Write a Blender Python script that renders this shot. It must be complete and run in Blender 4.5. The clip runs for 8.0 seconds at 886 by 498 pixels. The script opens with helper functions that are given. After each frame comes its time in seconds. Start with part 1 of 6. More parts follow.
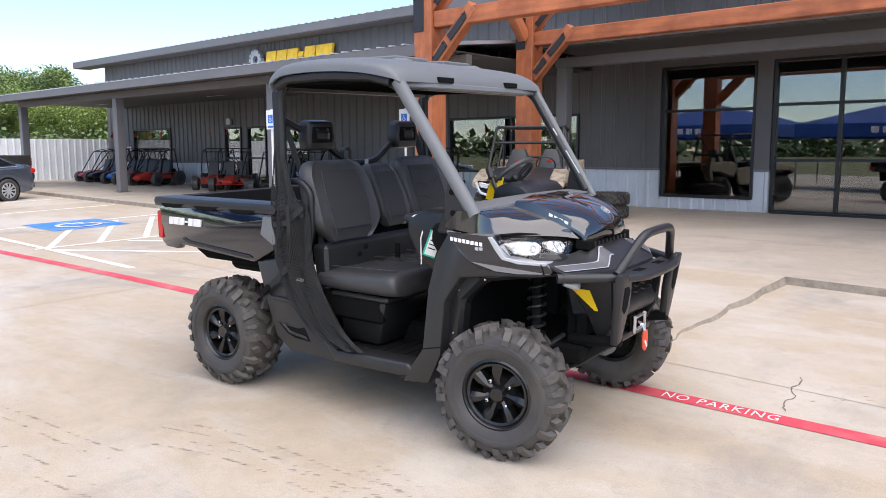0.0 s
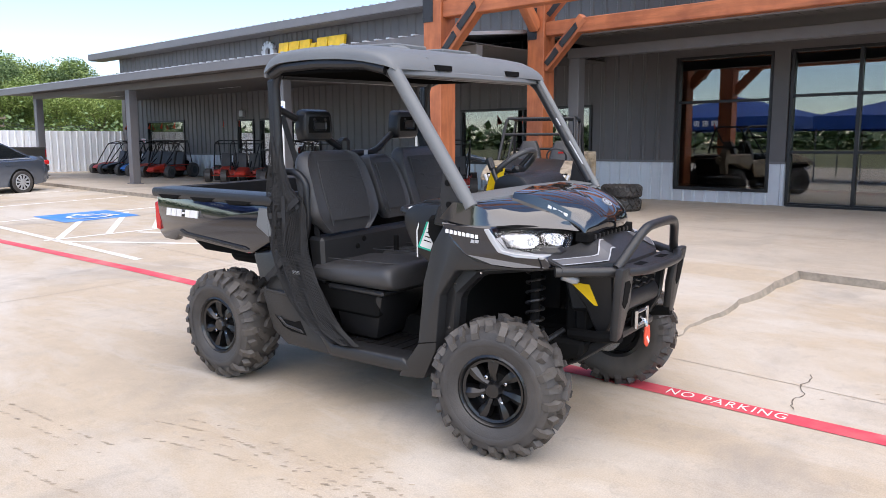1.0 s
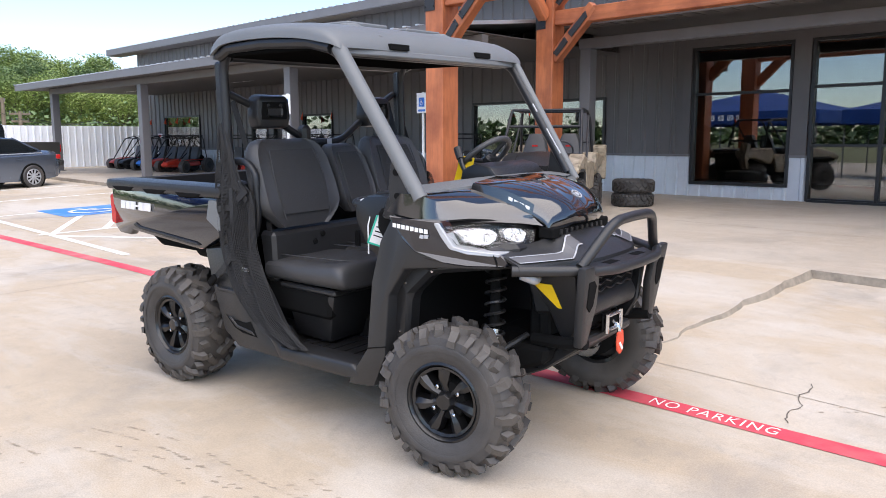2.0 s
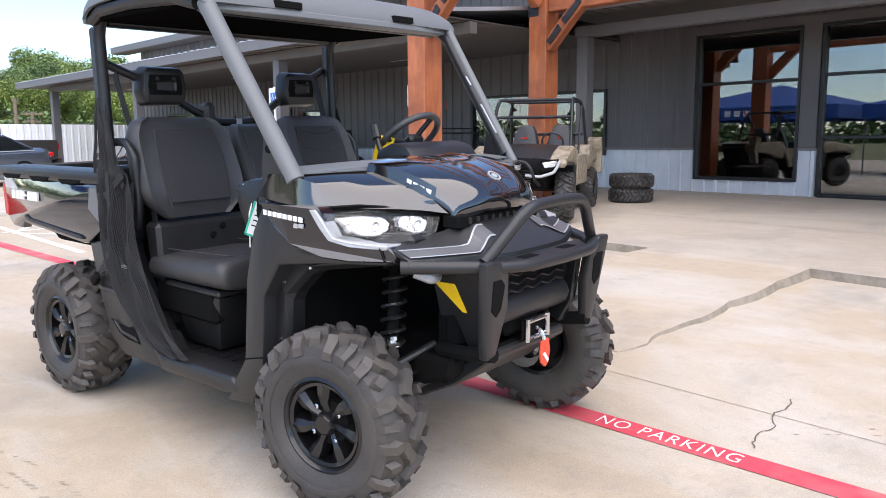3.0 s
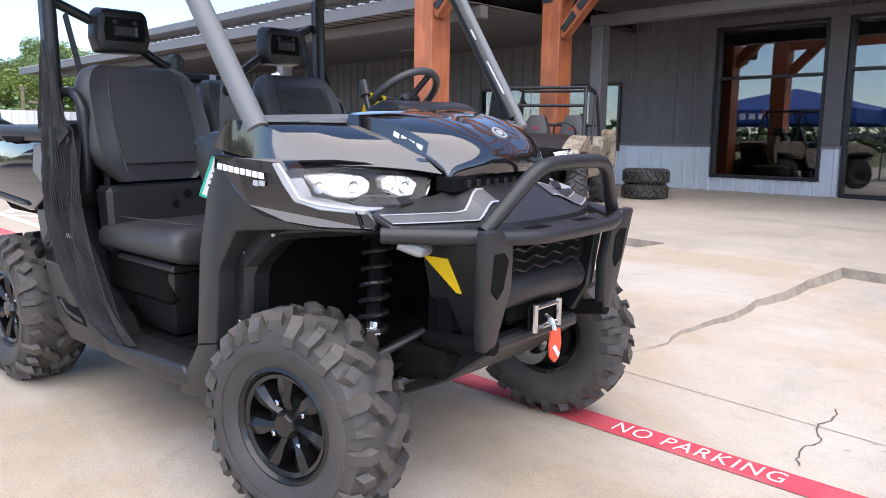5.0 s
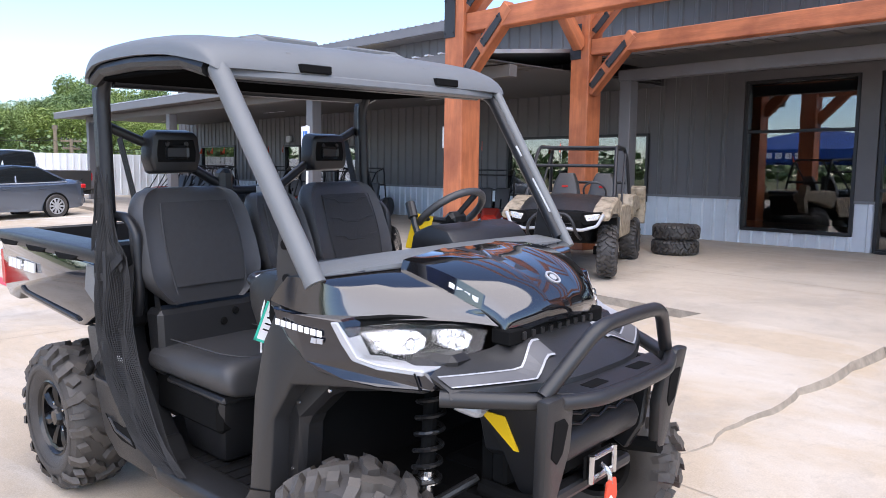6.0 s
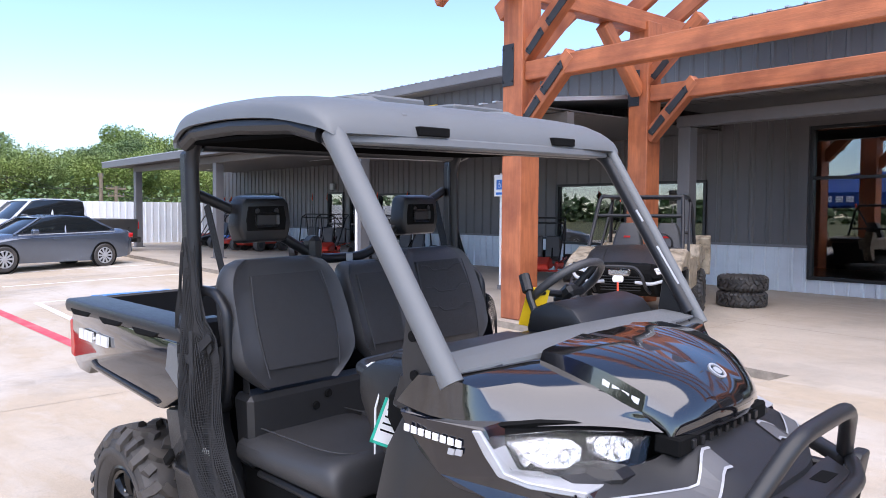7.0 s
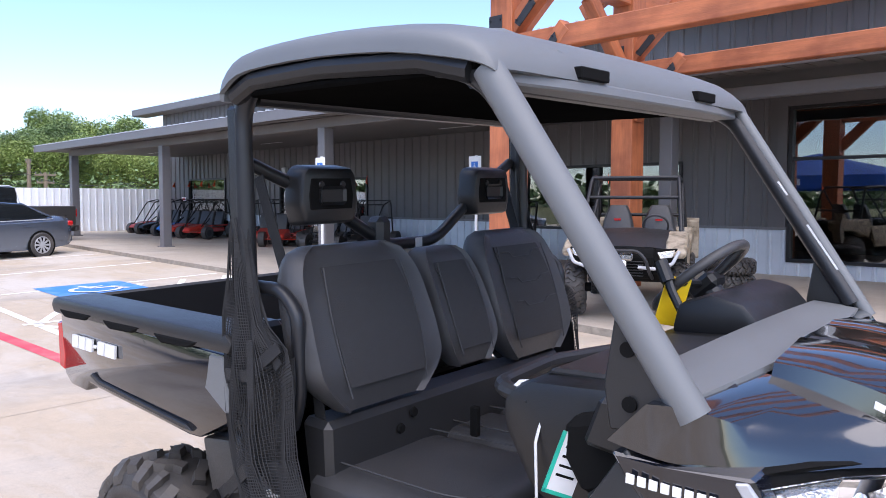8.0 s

※

> **Task brief**
Omit every picture, then reproduce the rest of the listing exactly.

> **The reply**
Write a Blender Python script that renders this shot. It must be complete and run in Blender 4.5. The clip runs for 8.0 seconds at 886 by 498 pixels. The script opens with helper functions that are given. After each frame comes its time in seconds. Start with part 1 of 6. More parts follow.
0.0 s
1.0 s
2.0 s
3.0 s
5.0 s
6.0 s
7.0 s
8.0 s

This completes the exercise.